-- Given information start --

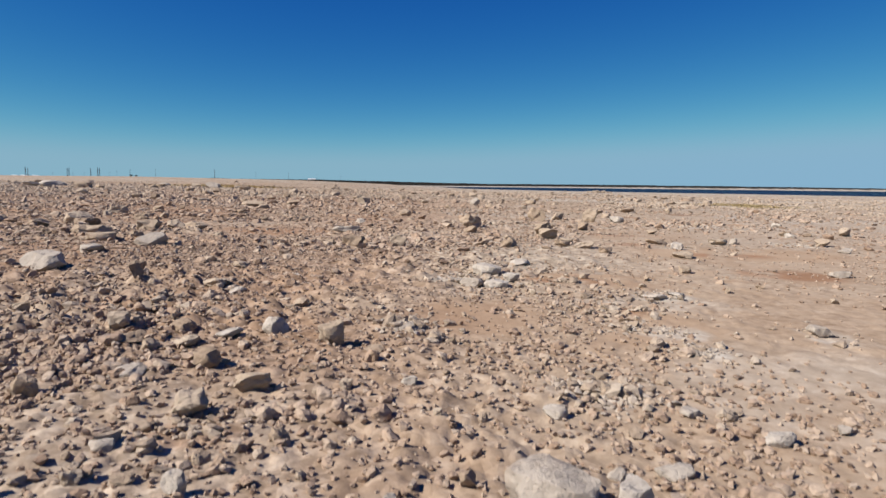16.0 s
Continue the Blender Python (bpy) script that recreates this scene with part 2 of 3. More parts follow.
M_GROUND = ground_material()
M_WATER = water_material()
M_ROCK = stone_material("limestone_rock", (0.25, 0.185, 0.132), (0.39, 0.316, 0.242), (0.325, 0.248, 0.178), False)
M_PALE_ROCK = stone_material("pale_caliche", (0.35, 0.30, 0.25), (0.42, 0.372, 0.32), (0.38, 0.33, 0.278), False)
M_GRAVEL = stone_material("limestone_gravel", (0.25, 0.172, 0.12), (0.41, 0.325, 0.252), (0.34, 0.243, 0.175), True)
M_GREY_GRAVEL = stone_material("grey_limestone_gravel", (0.25, 0.194, 0.145), (0.42, 0.347, 0.272), (0.35, 0.272, 0.202), True)
M_PALE_GRAVEL = stone_material("pale_caliche_chips", (0.32, 0.265, 0.215), (0.43, 0.37, 0.31), (0.38, 0.32, 0.26), True)
M_CLOD = plain_material("brown_dirt", (0.28, 0.19, 0.125), 0.95, 0.0, 0.35, 60.0)
M_DRY = leaf_material("dry_grass", (0.19, 0.13, 0.06), (0.37, 0.27, 0.13), (0.50, 0.385, 0.205))
M_STRAW = leaf_material("straw_grass", (0.17, 0.125, 0.06), (0.31, 0.24, 0.12), (0.44, 0.35, 0.20))
M_GREEN = leaf_material("green_grass", (0.09, 0.068, 0.032), (0.19, 0.142, 0.068), (0.31, 0.24, 0.125))
M_SCRUB = leaf_material("far_scrub", (0.007, 0.008, 0.006), (0.014, 0.013, 0.009), (0.032, 0.024, 0.016))
M_STEEL = plain_material("weathered_steel", (0.10, 0.11, 0.12), 0.6, 0.6)
M_WHITE = plain_material("white_sheet_metal", (0.80, 0.81, 0.82), 0.5)
M_ROOF = plain_material("grey_roof", (0.45, 0.46, 0.48), 0.6)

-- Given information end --

## Objective
Reproduce each line exactly, please, except for any pictures.

## Finished task
16.0 s
Continue the Blender Python (bpy) script that recreates this scene with part 2 of 3. More parts follow.
M_GROUND = ground_material()
M_WATER = water_material()
M_ROCK = stone_material("limestone_rock", (0.25, 0.185, 0.132), (0.39, 0.316, 0.242), (0.325, 0.248, 0.178), False)
M_PALE_ROCK = stone_material("pale_caliche", (0.35, 0.30, 0.25), (0.42, 0.372, 0.32), (0.38, 0.33, 0.278), False)
M_GRAVEL = stone_material("limestone_gravel", (0.25, 0.172, 0.12), (0.41, 0.325, 0.252), (0.34, 0.243, 0.175), True)
M_GREY_GRAVEL = stone_material("grey_limestone_gravel", (0.25, 0.194, 0.145), (0.42, 0.347, 0.272), (0.35, 0.272, 0.202), True)
M_PALE_GRAVEL = stone_material("pale_caliche_chips", (0.32, 0.265, 0.215), (0.43, 0.37, 0.31), (0.38, 0.32, 0.26), True)
M_CLOD = plain_material("brown_dirt", (0.28, 0.19, 0.125), 0.95, 0.0, 0.35, 60.0)
M_DRY = leaf_material("dry_grass", (0.19, 0.13, 0.06), (0.37, 0.27, 0.13), (0.50, 0.385, 0.205))
M_STRAW = leaf_material("straw_grass", (0.17, 0.125, 0.06), (0.31, 0.24, 0.12), (0.44, 0.35, 0.20))
M_GREEN = leaf_material("green_grass", (0.09, 0.068, 0.032), (0.19, 0.142, 0.068), (0.31, 0.24, 0.125))
M_SCRUB = leaf_material("far_scrub", (0.007, 0.008, 0.006), (0.014, 0.013, 0.009), (0.032, 0.024, 0.016))
M_STEEL = plain_material("weathered_steel", (0.10, 0.11, 0.12), 0.6, 0.6)
M_WHITE = plain_material("white_sheet_metal", (0.80, 0.81, 0.82), 0.5)
M_ROOF = plain_material("grey_roof", (0.45, 0.46, 0.48), 0.6)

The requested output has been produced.